I strongly suspect that BTC in its current form (which likely means its permanent form) cannot meaningfully scale to a high enough rate of self-custody to actually obviate fiat animals like stablecoins. And I think its capacity for the kinds of changes that would enable that are gone, thanks to circumstance, leadership failures, "success," and the kinds of false narratives that are highlighted in Steve's book.
Core as an implementation and leadership structure will not likely be unseated - the incentives for an alternative just don't pencil out. It remains a crucial control point.
Maybe obviously, I hope I'm wrong about those things.
--
For those whose main goal is to challenge the fiat order, there remain two positive outcomes of bitcoin:
1. Enrichment of a fiat-hostile class, and
2. A technological legacy that provides "ingredients" for another system to emerge that can actually facilitate real P2P value transfer, once it becomes more obvious that BTC will not accomplish its stated objectives.

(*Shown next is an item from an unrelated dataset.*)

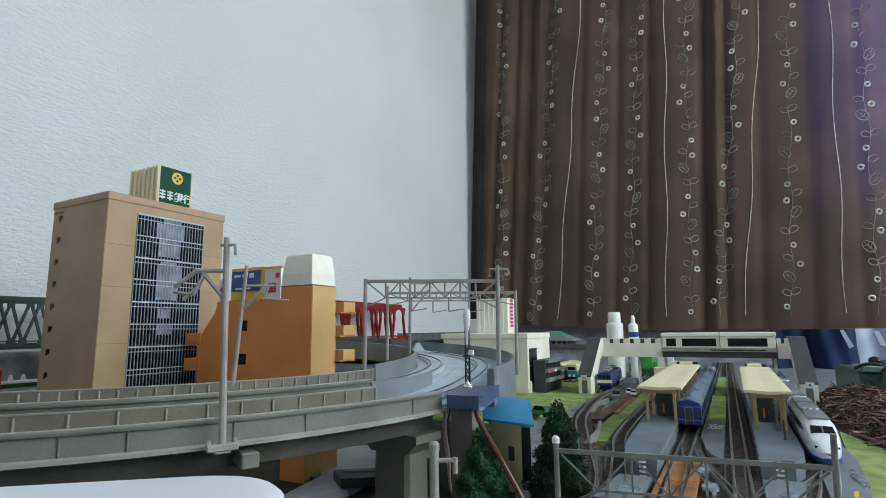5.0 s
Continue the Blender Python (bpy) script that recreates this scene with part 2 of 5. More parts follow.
def blob(c, rx, ry, rz, n=10, m=6):
    rings = []
    for j in range(m + 1):
        t = -math.pi / 2 + math.pi * (0.02 + 0.96 * j / m)
        rings.append([(c[0] + rx * math.cos(t) * math.cos(a), c[1] + ry * math.cos(t) * math.sin(a), c[2] + rz * math.sin(t)) for a in [2 * math.pi * k / n for k in range(n)]])
    return loft(rings)


def sweep(line, profile, close=False):
    """A profile of (offset, height) carried along (x, y, z, right x, right y) stations."""
    return loft([[(x + o * rx, y + o * ry, z + h) for o, h in profile] for x, y, z, rx, ry in line])


def mesh_of(name, shape, material, smooth=False):
    me = bpy.data.meshes.new(name)
    me.from_pydata(shape[0], [], shape[1])
    bm = bmesh.new()
    bm.from_mesh(me)
    bmesh.ops.recalc_face_normals(bm, faces=bm.faces)
    bm.to_mesh(me)
    bm.free()
    me.materials.append(material)
    if smooth:
        me.shade_smooth()
        me.set_sharp_from_angle(angle=radians(38))
    return me


def thing(name, label, category, group="", kind="", at=None):
    o = new(name)
    o.empty_display_size = 0.01
    if at is not None:
        o.matrix_basis = at
    return tagged(o, label, category, group, kind)


def part(name, shape, material, parent, label="", smooth=False):
    o = new(name, mesh_of(name, shape, material, smooth))
    o.parent = parent
    return tagged(o, label)


def solid(name, shape, material, label="", category="", group="", kind="", smooth=False, at=None):
    o = new(name, mesh_of(name, shape, material, smooth))
    if at is not None:
        o.matrix_basis = at
    return tagged(o, label, category, group, kind)


def again(o, parent, m):
    """One more piece on the mesh of o."""
    c = new(o.name.split(".")[0], o.data)
    c.parent = parent
    c.matrix_basis = m
    return c


# ---- room ----
def wall_with_hole(name, fixed, lo, hi, z0, z1, a0, a1, b0, b1, axis):
    pieces = []
    for p0, p1, q0, q1 in ((lo, a0, z0, z1), (a1, hi, z0, z1), (a0, a1, z0, b0), (a0, a1, b1, z1)):
        pieces.append(box(fixed, fixed + 0.12, p0, p1, q0, q1) if axis == "x" else box(p0, p1, fixed, fixed + 0.12, q0, q1))
    return solid(name, join(*pieces), WALL, "white textured wallpaper wall with a window opening", kind="structure")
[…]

For that reason, bitcoin is still worth paying attention to and working on. But for me it's become more about seeding the next system with the resulting wisdom and tech that this experiment has yielded so far.
Thanks to
@steveinpursuit
and probably
@rogerkver
for the wake-up call. I hope the (obviously political) legal persecution of Roger ends.
That persecution in itself is a new marker of credibility.